### [Do this]
Leave out the pictures, then reproduce the rest of the material exactly.

--- START OF Data segment ---

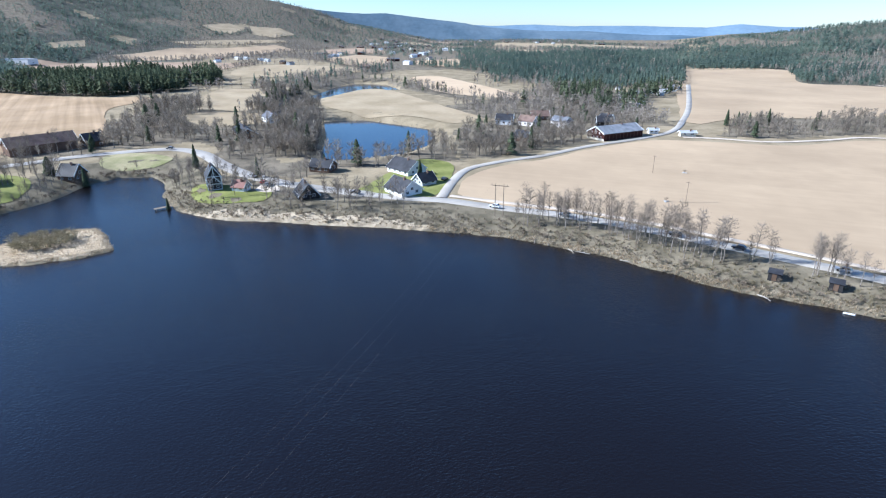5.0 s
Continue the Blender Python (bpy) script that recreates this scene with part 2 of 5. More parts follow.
SPRUCE_ISLAND = [(-148, -221), (-136, -219), (-125, -237), (-119, -265), (-113, -289), (-106, -322), (-118, -338), (-146, -318), (-160, -294), (-160, -262)]
OXBOW = [(-315, 33), (-384, 40), (-461, 42), (-459, 74), (-430, 97), (-405, 114), (-376, 113), (-343, 101), (-321, 80), (-313, 53)]
UPPER_POND = [(-529, -4), (-584, 2), (-675, 46), (-750, 70), (-794, 104), (-766, 138), (-693, 144), (-660, 133), (-690, 97), (-651, 68), (-593, 33), (-502, 9)]
LAKE = [(-56, 494), (-58, 562), (-44, 616), (-23, 680), (-3, 767), (10, 765), (7, 641), (-20, 571), (-30, 510), (-45, 485)]
LAKE_ARM = [(-205, 925), (-172, 920), (-88, 785), (-86, 726), (-134, 798)]
POOL = [(-72, 770), (-40, 800), (-22, 775), (-50, 735)]
TOWN = [(-190, -245), (-230, -215), (-300, -225), (-480, -290), (-720, -340), (-760, -480), (-640, -660), (-420, -650), (-300, -640), (-120, -560), (-60, -470), (-150, -345), (-178, -290)]
PONDS = [OXBOW, UPPER_POND, LAKE, LAKE_ARM, POOL]
POND_Z = 2.0


def inside(x, y, ring):
    """Which of the points lie in the ring."""
    x, y = np.asarray(x, float), np.asarray(y, float)
    odd = np.zeros(x.shape, bool)
    for (ax, ay), (bx, by) in zip(ring, ring[1:] + ring[:1]):
        if ay != by:
            odd ^= ((ay > y) != (by > y)) & (x < (bx - ax) * (y - ay) / (by - ay) + ax)
    return odd


def away(x, y, line, closed=True):
    """The distance of each point from a line."""
    x, y = np.asarray(x, float), np.asarray(y, float)
    best = np.full(x.shape, 1e9)
    for (ax, ay), (bx, by) in zip(line, line[1:] + (line[:1] if closed else [])):
        dx, dy = bx - ax, by - ay
        s = np.clip(((x - ax) * dx + (y - ay) * dy) / (dx * dx + dy * dy + 1e-9), 0, 1)
        best = np.minimum(best, np.hypot(x - ax - s * dx, y - ay - s * dy))
    return best


def curve(points, step, closed=False):
    """A smooth line through the points, with a point every step metres or so."""
    p = [np.array(q, float) for q in points]
    out, count = [], len(p)
    for i in range(count if closed else count - 1):
        a, b, c, d = (p[(i + k) % count] if closed else p[min(max(i + k, 0), count - 1)] for k in (-1, 0, 1, 2))
        parts = max(1, int(np.linalg.norm(c - b) / step))
        for k in range(parts):
            u = k / parts
            out.append(tuple(0.5 * (2 * b + (c - a) * u + (2 * a - 5 * b + 4 * c - d) * u * u + (3 * b - a - 3 * c + d) * u ** 3)))
    return out if closed else out + [tuple(p[-1])]


def hashed(i, j, seed):
    v = np.sin(i * 127.1 + j * 311.7 + seed * 74.7) * 43758.5453
    return v - np.floor(v)


def lumps(x, y, size, seed=0, octaves=3):
    """Smooth noise from -1 to 1."""
    total, weight = 0.0, 0.0
    for o in range(octaves):
        u, v = np.asarray(x, float) / size * 2 ** o, np.asarray(y, float) / size * 2 ** o
        i, j = np.floor(u), np.floor(v)
        f, g = u - i, v - j
        f, g = f * f * (3 - 2 * f), g * g * (3 - 2 * g)
        s = seed + 17 * o
        row = lambda jj: hashed(i, jj, s) * (1 - f) + hashed(i + 1, jj, s) * f  # noqa: E731
        total = total + (row(j) * (1 - g) + row(j + 1) * g) * 0.5 ** o
        weight += 0.5 ** o
    return 2 * total / weight - 1


def ease(a, b, v):
    u = np.clip((v - a) / (b - a), 0, 1)
    return u * u * (3 - 2 * u)


SHORE_FINE = SHORE[:2] + curve(SHORE[2:] + COVE + TOWN_BANK[:11], 8) + TOWN_BANK[11:12]
MAIN_FINE = SHORE_FINE + TOWN_BANK[12:]
# Hills: bearing to the left of north, slope of the sightline to the crest, start and crest of the rise.
HILLS = [(-180, 0, 900, 2300), (-60, -0.03, 800, 2000), (-32, -0.036, 800, 2000), (-22, -0.029, 800, 2000), (-15, -0.021, 800, 2100), (-7, -0.014, 850, 2200), (0, -0.006, 900, 2300), (2, -0.001, 900, 2300),
         (5.8, 0.006, 900, 2300), (9.1, 0.0095, 900, 2300), (14.5, 0.006, 1000, 2300), (19.7, 0.0035, 1000, 2300), (24.7, 0.0025, 1000, 2300), (29, -0.003, 900, 2300), (32.6, -0.002, 900, 2300),
         (35.8, 0.002, 900, 2300), (39, 0.010, 900, 2300), (41.5, 0.006, 900, 2300), (46, -0.005, 900, 2200), (50, -0.013, 1000, 2000), (55, -0.034, 1200, 1800), (70, -0.034, 1200, 1800)]
HILLS += [(74, -0.03, 2000, 3000), (78, -0.014, 2200, 3300), (82, 0.0, 2300, 3300), (85, 0.011, 2300, 3400), (87.5, 0.029, 2200, 3400), (91, 0.043, 2000, 3300), (96, 0.056, 1900, 3200), (103, 0.058, 1650, 2900), (110, 0.058, 1300, 2500), (122, 0.051, 1100, 2300), (128, 0.047, 1050, 2300),
          (133, 0.041, 1000, 2300), (141, 0.033, 1000, 2300), (145, 0.042, 1000, 2300), (150, 0.046, 1000, 2300), (158, 0.041, 1000, 2300), (163, 0.032, 1000, 2300), (166, 0.025, 1000, 2300), (169, 0.006, 1000, 2300), (180, 0, 900, 2300)]


def lie(x, y):
    """The lie of the land without its waters."""
    x, y = np.asarray(x, float), np.asarray(y, float)
    r, left = np.hypot(x, y - 10), np.degrees(np.arctan2(-x, y - 10))
    low = 3.5 + (2 + 6 * ease(-10, 60, left) - 3.5) * ease(150, 700, r)
    b, s, near, crest = (np.interp(left, [h[0] for h in HILLS], [h[k] for h in HILLS]) for k in range(4))
    top = np.maximum(70 + s * crest, 4)
    rise = np.clip((r - near) / (crest - near), 0, 1)
    rough = lumps(x, y, 420, 3, 4) * ease(900, 1800, r) * np.clip(top, 0, 90) * 0.22
    return low + (top - low) * rise ** 1.25 * (1 - 0.25 * rise * (1 - rise)) + rough * rise * (1.1 - rise)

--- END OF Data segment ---

### [Solution to the problem]
5.0 s
Continue the Blender Python (bpy) script that recreates this scene with part 2 of 5. More parts follow.
SPRUCE_ISLAND = [(-148, -221), (-136, -219), (-125, -237), (-119, -265), (-113, -289), (-106, -322), (-118, -338), (-146, -318), (-160, -294), (-160, -262)]
OXBOW = [(-315, 33), (-384, 40), (-461, 42), (-459, 74), (-430, 97), (-405, 114), (-376, 113), (-343, 101), (-321, 80), (-313, 53)]
UPPER_POND = [(-529, -4), (-584, 2), (-675, 46), (-750, 70), (-794, 104), (-766, 138), (-693, 144), (-660, 133), (-690, 97), (-651, 68), (-593, 33), (-502, 9)]
LAKE = [(-56, 494), (-58, 562), (-44, 616), (-23, 680), (-3, 767), (10, 765), (7, 641), (-20, 571), (-30, 510), (-45, 485)]
LAKE_ARM = [(-205, 925), (-172, 920), (-88, 785), (-86, 726), (-134, 798)]
POOL = [(-72, 770), (-40, 800), (-22, 775), (-50, 735)]
TOWN = [(-190, -245), (-230, -215), (-300, -225), (-480, -290), (-720, -340), (-760, -480), (-640, -660), (-420, -650), (-300, -640), (-120, -560), (-60, -470), (-150, -345), (-178, -290)]
PONDS = [OXBOW, UPPER_POND, LAKE, LAKE_ARM, POOL]
POND_Z = 2.0


def inside(x, y, ring):
    """Which of the points lie in the ring."""
    x, y = np.asarray(x, float), np.asarray(y, float)
    odd = np.zeros(x.shape, bool)
    for (ax, ay), (bx, by) in zip(ring, ring[1:] + ring[:1]):
        if ay != by:
            odd ^= ((ay > y) != (by > y)) & (x < (bx - ax) * (y - ay) / (by - ay) + ax)
    return odd


def away(x, y, line, closed=True):
    """The distance of each point from a line."""
    x, y = np.asarray(x, float), np.asarray(y, float)
    best = np.full(x.shape, 1e9)
    for (ax, ay), (bx, by) in zip(line, line[1:] + (line[:1] if closed else [])):
        dx, dy = bx - ax, by - ay
        s = np.clip(((x - ax) * dx + (y - ay) * dy) / (dx * dx + dy * dy + 1e-9), 0, 1)
        best = np.minimum(best, np.hypot(x - ax - s * dx, y - ay - s * dy))
    return best


def curve(points, step, closed=False):
    """A smooth line through the points, with a point every step metres or so."""
    p = [np.array(q, float) for q in points]
    out, count = [], len(p)
    for i in range(count if closed else count - 1):
        a, b, c, d = (p[(i + k) % count] if closed else p[min(max(i + k, 0), count - 1)] for k in (-1, 0, 1, 2))
        parts = max(1, int(np.linalg.norm(c - b) / step))
        for k in range(parts):
            u = k / parts
            out.append(tuple(0.5 * (2 * b + (c - a) * u + (2 * a - 5 * b + 4 * c - d) * u * u + (3 * b - a - 3 * c + d) * u ** 3)))
    return out if closed else out + [tuple(p[-1])]


def hashed(i, j, seed):
    v = np.sin(i * 127.1 + j * 311.7 + seed * 74.7) * 43758.5453
    return v - np.floor(v)


def lumps(x, y, size, seed=0, octaves=3):
    """Smooth noise from -1 to 1."""
    total, weight = 0.0, 0.0
    for o in range(octaves):
        u, v = np.asarray(x, float) / size * 2 ** o, np.asarray(y, float) / size * 2 ** o
        i, j = np.floor(u), np.floor(v)
        f, g = u - i, v - j
        f, g = f * f * (3 - 2 * f), g * g * (3 - 2 * g)
        s = seed + 17 * o
        row = lambda jj: hashed(i, jj, s) * (1 - f) + hashed(i + 1, jj, s) * f  # noqa: E731
        total = total + (row(j) * (1 - g) + row(j + 1) * g) * 0.5 ** o
        weight += 0.5 ** o
    return 2 * total / weight - 1


def ease(a, b, v):
    u = np.clip((v - a) / (b - a), 0, 1)
    return u * u * (3 - 2 * u)


SHORE_FINE = SHORE[:2] + curve(SHORE[2:] + COVE + TOWN_BANK[:11], 8) + TOWN_BANK[11:12]
MAIN_FINE = SHORE_FINE + TOWN_BANK[12:]
# Hills: bearing to the left of north, slope of the sightline to the crest, start and crest of the rise.
HILLS = [(-180, 0, 900, 2300), (-60, -0.03, 800, 2000), (-32, -0.036, 800, 2000), (-22, -0.029, 800, 2000), (-15, -0.021, 800, 2100), (-7, -0.014, 850, 2200), (0, -0.006, 900, 2300), (2, -0.001, 900, 2300),
         (5.8, 0.006, 900, 2300), (9.1, 0.0095, 900, 2300), (14.5, 0.006, 1000, 2300), (19.7, 0.0035, 1000, 2300), (24.7, 0.0025, 1000, 2300), (29, -0.003, 900, 2300), (32.6, -0.002, 900, 2300),
         (35.8, 0.002, 900, 2300), (39, 0.010, 900, 2300), (41.5, 0.006, 900, 2300), (46, -0.005, 900, 2200), (50, -0.013, 1000, 2000), (55, -0.034, 1200, 1800), (70, -0.034, 1200, 1800)]
HILLS += [(74, -0.03, 2000, 3000), (78, -0.014, 2200, 3300), (82, 0.0, 2300, 3300), (85, 0.011, 2300, 3400), (87.5, 0.029, 2200, 3400), (91, 0.043, 2000, 3300), (96, 0.056, 1900, 3200), (103, 0.058, 1650, 2900), (110, 0.058, 1300, 2500), (122, 0.051, 1100, 2300), (128, 0.047, 1050, 2300),
          (133, 0.041, 1000, 2300), (141, 0.033, 1000, 2300), (145, 0.042, 1000, 2300), (150, 0.046, 1000, 2300), (158, 0.041, 1000, 2300), (163, 0.032, 1000, 2300), (166, 0.025, 1000, 2300), (169, 0.006, 1000, 2300), (180, 0, 900, 2300)]


def lie(x, y):
    """The lie of the land without its waters."""
    x, y = np.asarray(x, float), np.asarray(y, float)
    r, left = np.hypot(x, y - 10), np.degrees(np.arctan2(-x, y - 10))
    low = 3.5 + (2 + 6 * ease(-10, 60, left) - 3.5) * ease(150, 700, r)
    b, s, near, crest = (np.interp(left, [h[0] for h in HILLS], [h[k] for h in HILLS]) for k in range(4))
    top = np.maximum(70 + s * crest, 4)
    rise = np.clip((r - near) / (crest - near), 0, 1)
    rough = lumps(x, y, 420, 3, 4) * ease(900, 1800, r) * np.clip(top, 0, 90) * 0.22
    return low + (top - low) * rise ** 1.25 * (1 - 0.25 * rise * (1 - rise)) + rough * rise * (1.1 - rise)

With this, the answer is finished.